SCR requires checkpoint data to be stored primarily as a file per
process. However, writing a large number of files is inefficient or
difficult to manage on some file systems. To alleviate this problem, SCR
provides an abstraction called “containers”. When writing data to or
reading data from the prefix directory, SCR combines multiple
application files into a container. Containers are disabled by default.
To enable them, set the SCR_USE_CONTAINERS
parameter to 1.
During a flush, SCR identifies the containers and the offsets within those containers where each file should be stored. SCR records the file-to-container mapping in the rank2file map, which it later references to extract files during the fetch operation.
A container has a maximum size, which is determined by the
SCR_CONTAINER_SIZE
parameter. This parameter defaults to 100GB.
Application file data is packed sequentially within a container until
the container is full, and then the remaining data spills over to the
next container. The total number of containers required depends on the
total number of bytes in the dataset and the container size. A container
file name is of the form ctr.<id>.scr
, where <id>
is the
container id which counts up from 0. All containers are written to the
dataset directory within the prefix directory.
SCR combines files in an order such that all files on the same node are
grouped sequentially. This limits the number of files that each compute
node must access. For this purpose, SCR creates two global communicators
during SCR_Init
. Both are defined in scr_globals.c
. The
scr_comm_node
communicator consists of all processes on the same
compute node. The scr_comm_node_across
communicator consists of all
processes having the same rank within scr_comm_node
. Note that some
process has rank 0 in scr_comm_node
for each node in the run. This
process is called the “node leader”.
To get the offset where each process should write its data, SCR first
sums up the sizes of all files on the node via a reduce on
scr_comm_node
. The node leaders then execute a scan across nodes
using the scr_comm_node_across
communicator to get a node offset. A
final scan within scr_comm_node
produces the offset at which each
process should write its data.
TODO: discuss setting in flush descriptor stored in filemap under dataset id and rank
TODO: discuss containers during a scavenge
TODO: should we copy redundancy data to containers as well?
Within a rank2file map file, the file-to-container map adds entries
under the SEG
key for each file. An example entry looks like the
following:
rank_2.ckpt
SEG
0
FILE
.scr/ctr.1.scr
OFFSET
224295
LENGTH
75705
1
FILE
.scr/ctr.2.scr
OFFSET
0
LENGTH
300000
2
FILE
.scr/ctr.3.scr
OFFSET
0
LENGTH
148591
The SEG
key specifies file data as a list of numbered segments
starting from 0. Each segment specifies the length of file data, and the
name and offset at which it can be found within a container file.

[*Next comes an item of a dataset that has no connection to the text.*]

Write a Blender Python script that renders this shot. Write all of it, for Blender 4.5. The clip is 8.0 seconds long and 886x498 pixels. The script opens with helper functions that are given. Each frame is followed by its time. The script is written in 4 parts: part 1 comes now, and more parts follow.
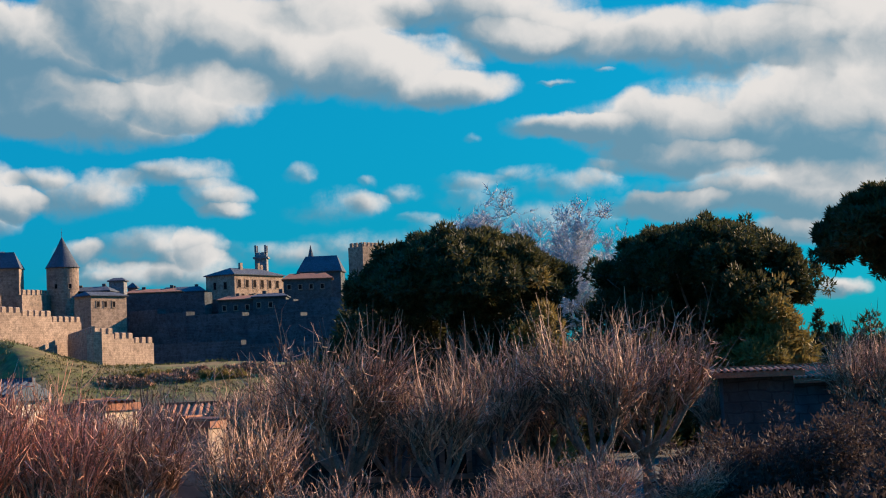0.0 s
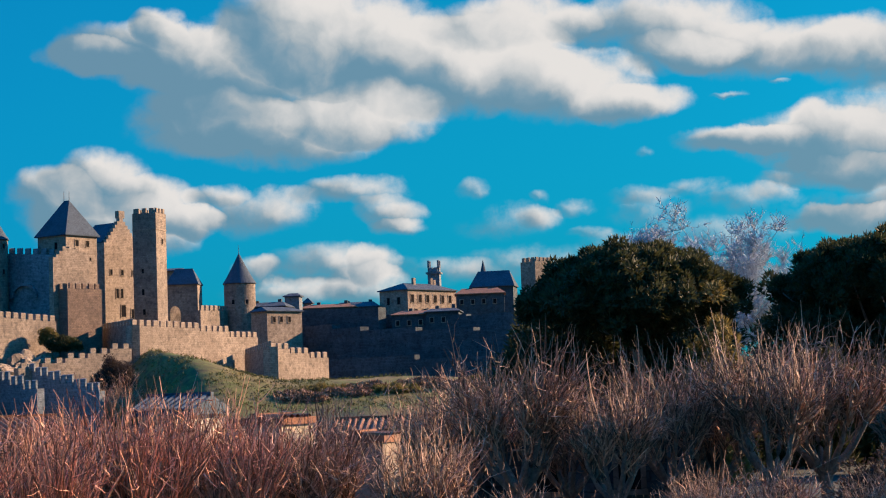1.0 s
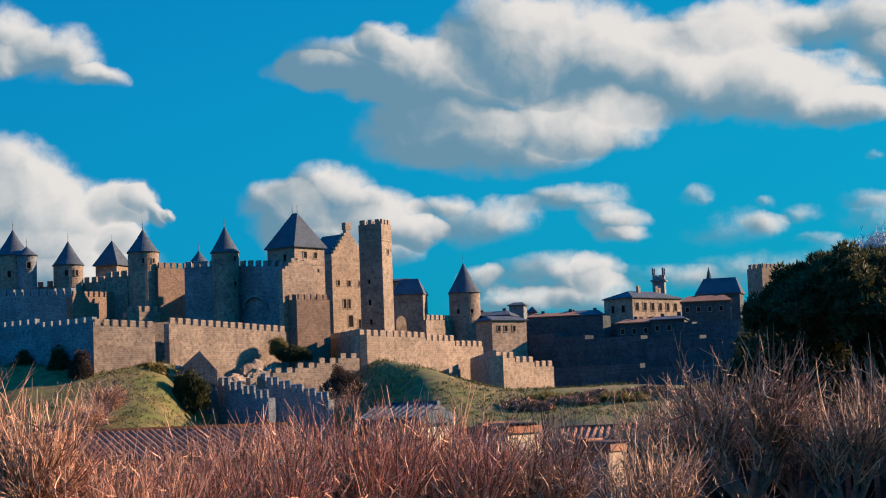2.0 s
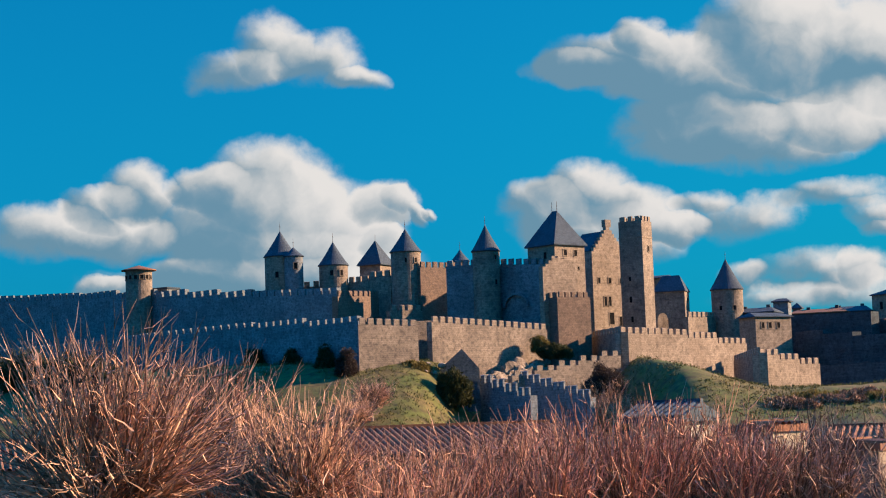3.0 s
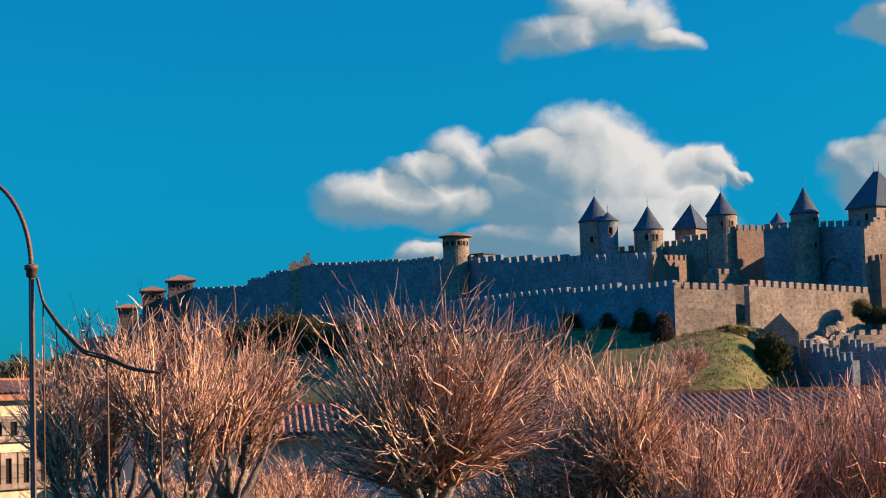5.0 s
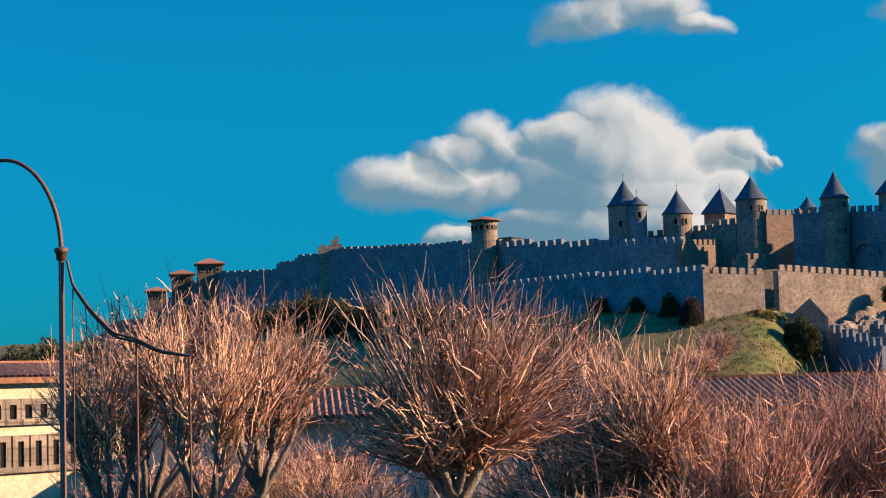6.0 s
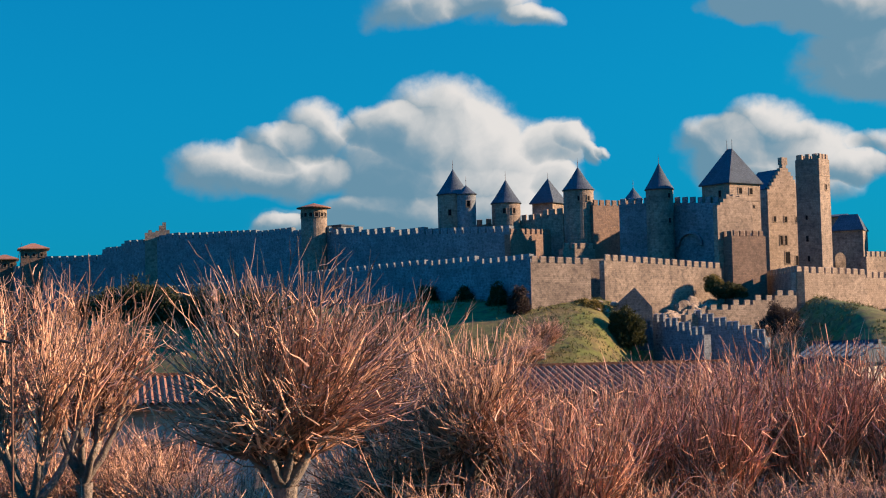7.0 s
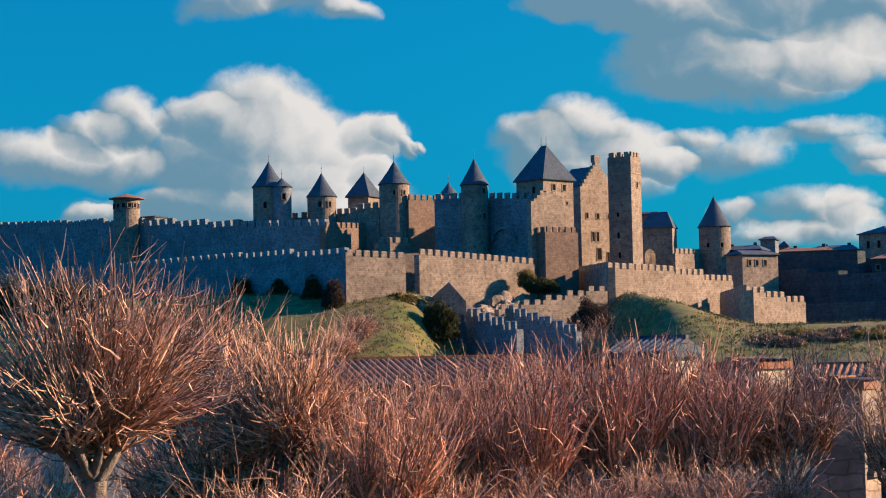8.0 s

Reading all segments in order produces the full sequence of bytes that
make up the file. The name of the container file is given as a relative
path from the dataset directory.
In the above example, the container size is set to 300000. This size is
smaller than normal to illustrate the various fields. The data for the
rank_2.ckpt
file is split among three segments. The first segment of
75705 bytes is in the container file named .scr/ctr.1.scr
starting
at offset 224295. The next segment is 300000 bytes and is in
.scr/ctr.2.scr
starting at offset 0. The final segment of 148591
bytes are in .scr/ctr.3.scr
starting at offset 0.